Auch das „Versagen“ im Sinne einer schlechten Note oder Bewertung gibt uns ein schlechtes Gefühl. Die Wenigsten schaffen es, aus solchen Situation das Beste herauszuziehen und daran zu wachsen. Spieler die im Fußball auf einer neuen Position spielen auf der sie bisher wenig Erfahrungen gemacht haben, werden dort womöglich zunächst weniger glänzen, als auf ihrer routinierten Stammposition, aber sie werden viel mehr lernen und ihre Kompetenzen und Skills auf ein ganz neues Level bringen.
Carol Dweck, eine amerikanische Wissenschaftlerin nahm erstmals Forschungsversuche dazu auf.
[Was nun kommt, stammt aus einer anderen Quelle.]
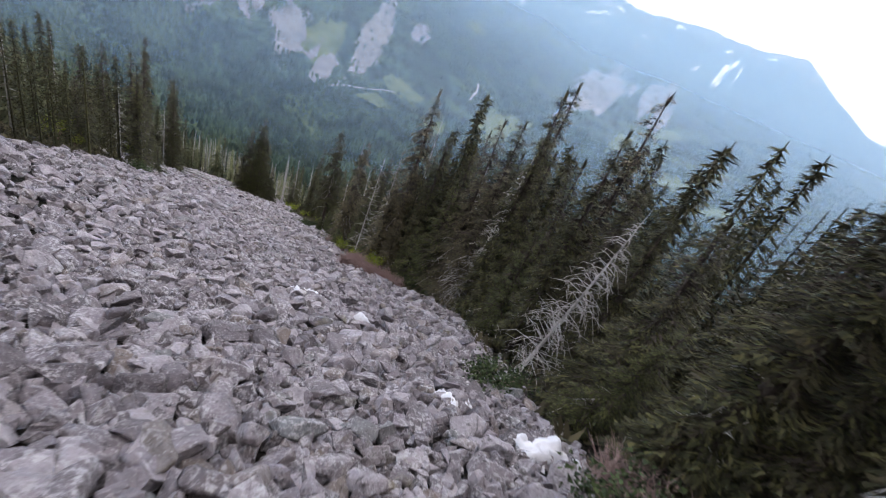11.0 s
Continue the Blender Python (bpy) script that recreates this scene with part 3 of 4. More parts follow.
def conifer(seed, h, reach, start, gaps, blades, droop, mat, label, level=0.27, limbs=5, size=0.3, dead_low=0, power=0.8, patchy=0.0, stout=1.0):
    """A conifer: trunk, drooping boughs hung with needle sprays, and dead lower limbs."""
    r = random.Random(seed)
    tree = tagged(new("conifer"), label, "conifer tree")
    rad = (0.015 * h + 0.03) * stout
    ts, at = trunk_soup(r, h, rad, 0.02 * h, 0.08)
    crown, dead = Soup(), Soup()
    z = h * start + 0.05
    clump = r.uniform(0, 6.28)
    while z < h * 0.985:
        k = (z - h * start) / (h * (1 - start))
        for _ in range(limbs if k < 0.75 else max(3, limbs - 1)):
            ang = r.uniform(0, 6.28)
            if (r.random() < gaps or math.sin(ang + clump + z * 1.7) < patchy - 1) and not (patchy and k < 0.4):
                continue
            span = reach * ((1 - k) ** power * 0.9 + 0.1) * r.uniform(0.55, 1.15)
            o = at(z + r.uniform(-0.5, 0.5) * level)
            d = Vector((math.cos(ang), math.sin(ang), 0))
            side = Vector((-d.y, d.x, 0))
            rise = 0.3 * k + r.uniform(-0.12, 0.15)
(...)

Sie wollte wissen, warum manchen Schülerinnen und Schülern schwierige Aufgaben einfacher fallen als anderen. Welche Rolle unsere Einstellung dazu spielt, wie sie entsteht und was es für Folgen hat, wenn Menschen mit einem Wachstumsdenken an schwierige Aufgaben herangehen. Carol Dweck sagt in einem Interview sinngemäß: „Die Erkenntnis des Growth-Mindset bedeutet nicht, dass alle gleich sind. Es bedeutet keinesfalls, dass wir nicht alle doch unterschiedliche Fähigkeiten haben. Die Forschung zum Growth- und Fixed Mindset zeigen jedoch, dass jeder von uns wachsen kann.“ Hier und in weiteren Studien können wir sehen, dass Menschen mit einem dynamischen Selbstbild und der vollen Überzeugung diese Situation bestmöglich zu meistern, am Ende tatsächlich auch erfolgreicher sind.
Ich möchte Euch dazu ermutigen, die Haltung des Growth Mindset einfach einmal auszuprobieren! Statt euch selbst klein zu reden und euren Selbstzweifeln Raum zu geben, versucht euch mehr zuzutrauen. Die gute Nachricht ist, jeder von uns kann sich selbst mit seiner Einstellung und Haltung pushen. Was wir brauchen sind vor allem Geduld und Selbstreflexion. Den ersten Schritt könnt nur ihr selbst gehen, niemand anders. Am Besten fangt ihr mit kleinen Dingen in eurem Alltag an und steigert mit guten Erlebnissen euer Growth Mindset.
Fragen zur Selbstreflexion:
Wie sehe ich mich selbst?
Wie habe ich bisher vor neuen Herausforderungen gedacht?
Was genau motiviert mich, wenn ich vor neuen Herausforderungen stehe?
In welchen Situationen möchte ich mir selbst mehr zutrauen?